Dr James Michael Gumpel MA BM BCH Oxon FRC Lond
(St Thomas’, Medicine, 1960)
An acute care doctor with a passion for DIY and gardening.
James Michael Gumpel (‘Michael’) was born in Berlin in 1936. After taking A-levels in languages at Highgate School, London, he eventually won a place at Trinity College, Oxford, to study medicine. He did his clinical training at St Thomas’ Hospital in London. He met his first wife, Shirley Fisher, while working at Whittington Hospital in north London, and they were both awarded fellowships at the Johns Hopkins Hospital in Baltimore, USA, from 1962 to 1965.

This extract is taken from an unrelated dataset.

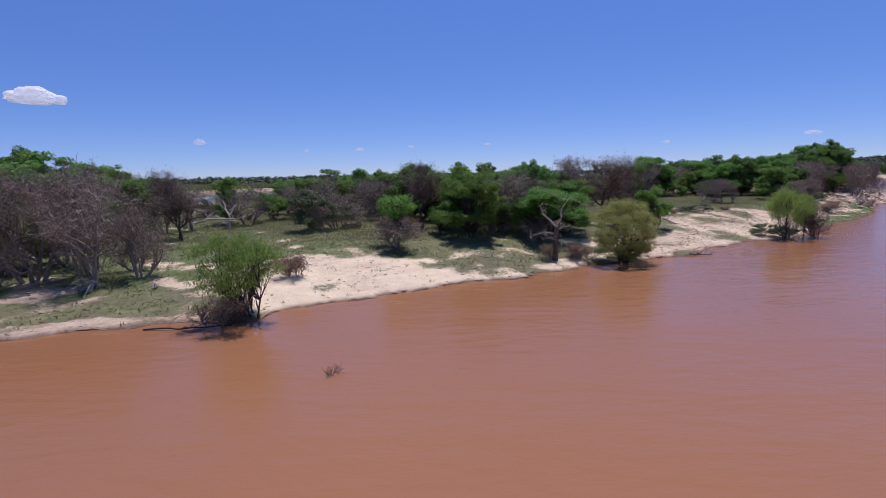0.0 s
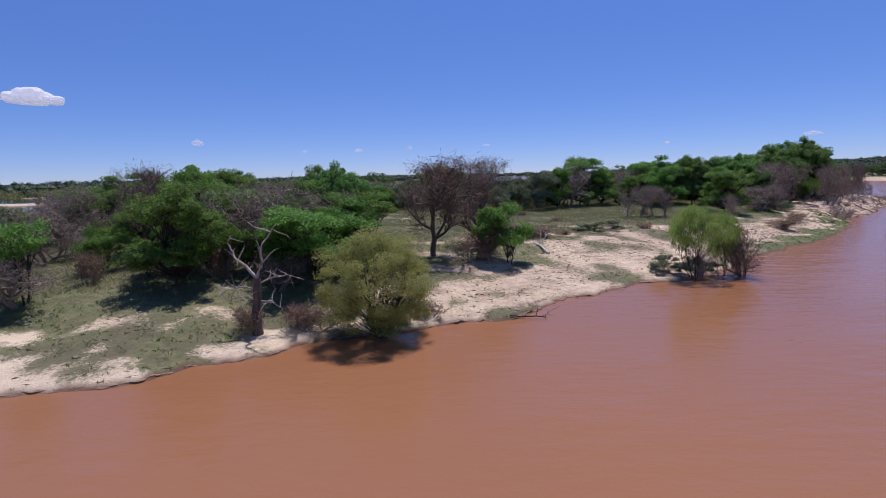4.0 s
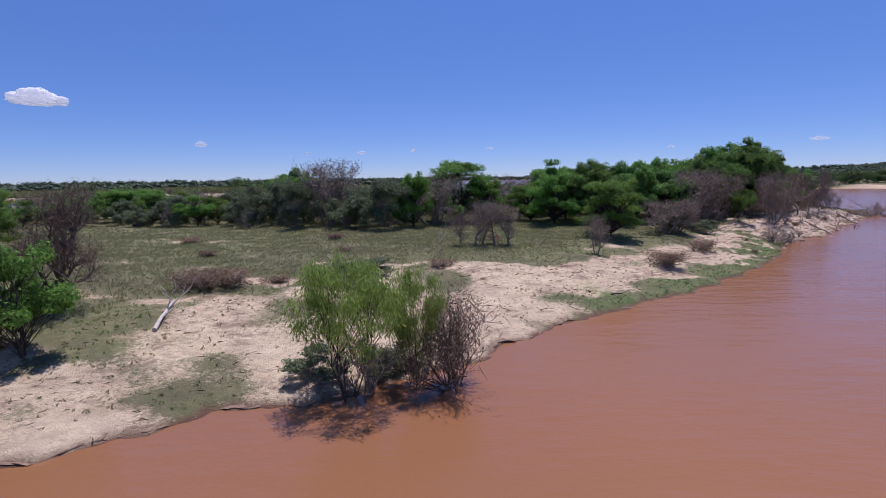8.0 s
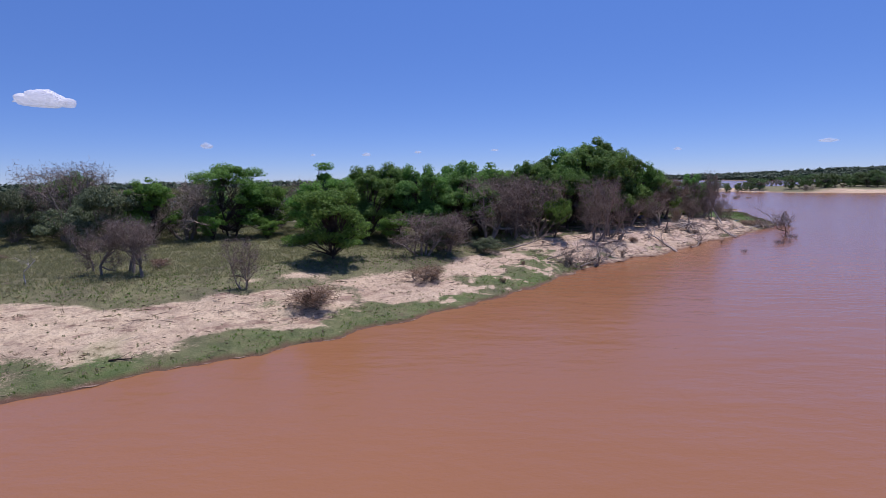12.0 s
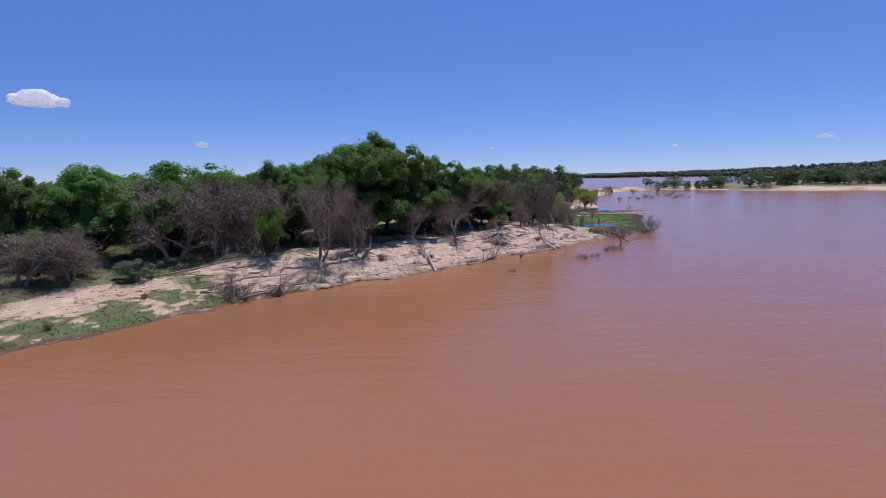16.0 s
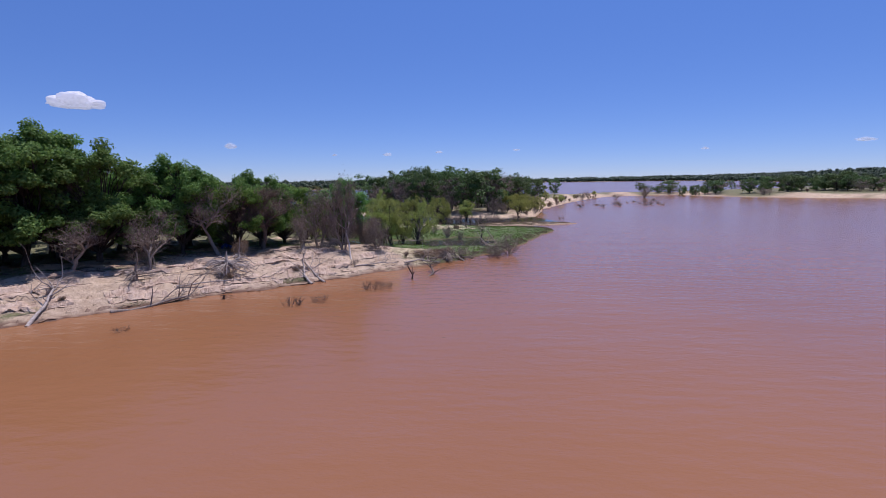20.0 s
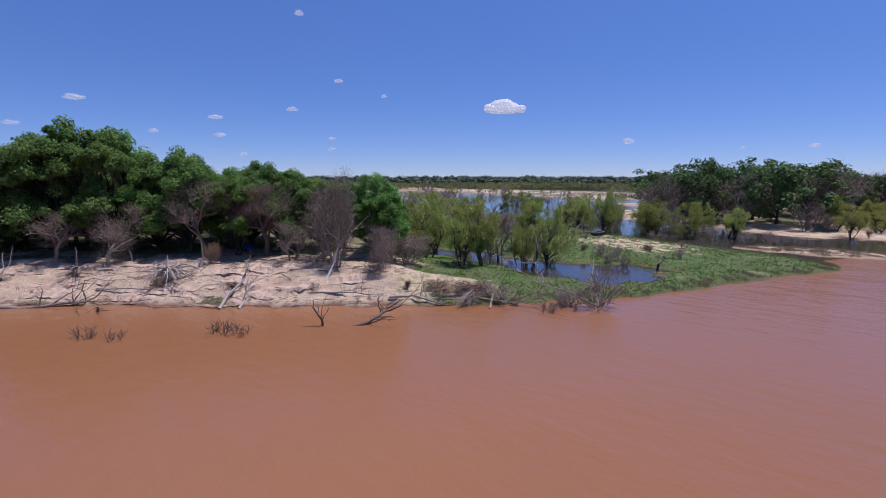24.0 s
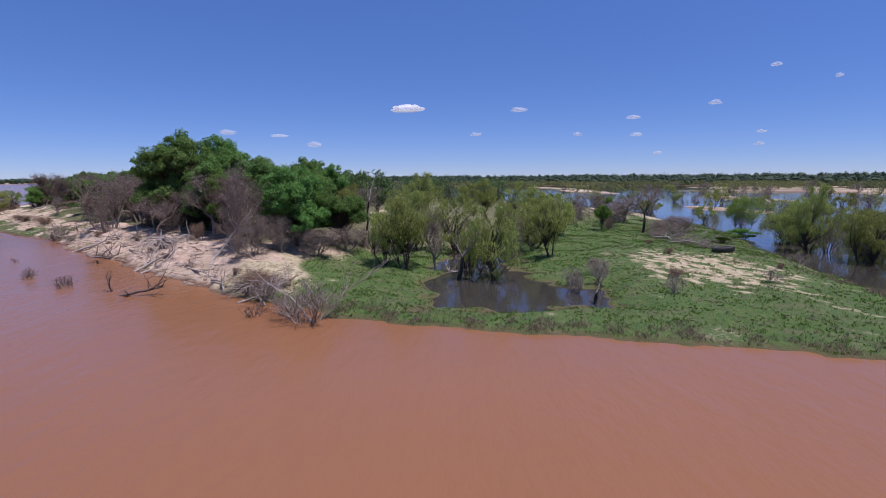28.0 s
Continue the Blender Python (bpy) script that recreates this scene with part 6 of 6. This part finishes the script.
# ---- clouds ----
def cloud(az, el, wide, tall, seed, far=4600.0):
    """A fair-weather cloud of many small puffs, flat below."""
    a, e = radians(az), radians(el)
    w, h = far * radians(wide) * 0.8, far * radians(tall) * 0.66
    at = Vector((60 + far * math.cos(e) * math.sin(a), 50 + far * math.cos(e) * math.cos(a), 7 + far * math.sin(e)))
    blob = bmesh.new()
    bmesh.ops.create_icosphere(blob, subdivisions=5 if wide > 3 else 4, radius=1)
    dirs = np.array([q.co.normalized() for q in blob.verts])
    faces = [[q.index for q in f.verts] for f in blob.faces]
    blob.free()
    rng = R(400 + seed)
    x0 = rng.uniform(-0.8, 0.8, 26)
    size = rng.uniform(0.16, 0.36, 26) * (1.1 - 0.7 * np.abs(x0))
    size[0], x0[0] = 0.42, 0.0
    mid = np.stack([x0, rng.uniform(-0.4, 0.4, 26), rng.uniform(-0.04, 0.4, 26) * (1 - np.abs(x0) ** 2) + rng.normal(0, 0.03, 26)], -1)
    mid[0] = 0
    along = np.array([math.cos(a), -math.sin(a), 0]) * w * 0.5
    back, rise = np.array([math.sin(a), math.cos(a), 0]) * w * 0.3, np.array([0, 0, h * 0.9])
    s = Shape()
    for shell, grow in enumerate((0.82, 0.92, 1.02)):
        b = dirs @ mid.T
        inside = (size * (0.85 + 0.2 * shell)) ** 2 - (mid ** 2).sum(1) + b ** 2
        r = np.where(inside > 0, b + np.sqrt(np.maximum(inside, 0)), 0).max(1) * grow
        rough = np.array([noise.noise(Vector(q) * 7 + Vector((seed, shell, 0))) + 0.5 * noise.noise(Vector(q) * 16) for q in dirs])
        p = dirs * (r * (1 + 0.09 * rough))[:, None]
        p[:, 2] = np.maximum(p[:, 2], -0.16 - 0.04 * shell + 0.03 * rough)
        s.add(p[:, :1] * along + p[:, 1:2] * back + p[:, 2:] * rise, faces)
    ob = tagged(new("cloud", s.mesh("cloud", CLOUD if wide > 4 else THIN_CLOUD, True)), "small white fair-weather cloud", "cloud", group="clouds in the sky")
    ob.location = at


SKY_CLOUDS = [(-37.6, 7.05, 5.7, 2.3), (-25.1, 3.6, 1.8, 0.9), (-9.5, 2.8, 1.3, 0.6), (-15, 2.8, 0.7, 0.4), (-4.1, 3.0, 1.0, 0.45), (4, 3.1, 1.1, 0.3),
              (-89.9, 7.2, 4.6, 1.3), (-78.1, 7.0, 2.5, 0.9), (-82.6, 4.6, 1.6, 0.7), (-72.1, 4.4, 1.2, 0.6), (-66.7, 5.9, 1.8, 0.7), (-66.4, 4.2, 1.7, 0.7)]
MORE_CLOUDS = [(-59.4, 6.9, 1.7, 0.7), (-64.3, 2.4, 1.2, 0.5), (-58.4, 15.9, 1.2, 0.9), (-54.7, 9.8, 1.3, 0.6), (-50.1, 8.4, 0.85, 0.6), (-55.5, 4.1, 1.1, 0.5),
               (-55.6, 3.0, 1.2, 0.5), (-108.1, 4.6, 2.3, 0.8), (-103.2, 4.4, 2.5, 0.6), (-99.7, 3.5, 2.2, 1.0), (22, 2.7, 1.0, 0.4), (34, 2.9, 2.0, 0.6), (40, 2.8, 1.6, 0.5)]
for k, c in enumerate(SKY_CLOUDS + MORE_CLOUDS):
    cloud(*c, k + 1)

On returning to London, Michael was appointed consultant physician specialising in rheumatology and acute care medicine at Northwick Park Hospital from its opening in 1970, and he remained there until his retirement from the NHS in 1997. He pioneered treatment using colloidal gold and injections of radioisotopes such as yttrium to ease the symptoms of rheumatoid arthritis. He co-authored 129 papers listed in PubMed between 1967 and 2003 in peer-reviewed journals such as The Lancet, Annals of the Rheumatic Diseases, Rheumatology and Gut, publishing with research colleagues at the Medical Research Council’s clinical research centre at Northwick Park Hospital, the Royal Postgraduate Medical School at Hammersmith Hospital and with Ingvar Bjarnason, latterly at King’s College London. He campaigned for better funding for medicine, and published a joint letter in The BMJ with Peter Richards in 1997 to the then secretary of state for health, Frank Dobson, about the problems in acute hospital services in the NHS.
Michael and his second wife, Carole, ran his private practice in Harley Street and the Clementine Churchill Hospital, where he had many loyal patients whom he continued to see after he left the NHS and finally retired from private medicine in 2007. He travelled regularly with Carole to medical conferences. He harnessed his energies into DIY and gardening at a succession of homes, most recently at Bentley Priory in Stanmore, where he enjoyed developing the grounds of the estate and contributing to the gardening committee.
Michael is missed by his wife, Carole; his three children, Nicky, Jon and Sophie; his stepson, Andrew; and 10 grandchildren, two of whom have followed him into medicine.
Details from this obituary have been taken from the obituary published for Michael in The BMJ, 11 November 2022, by Nicky Carling, Sophie Watkins and Jonathon Gumpel.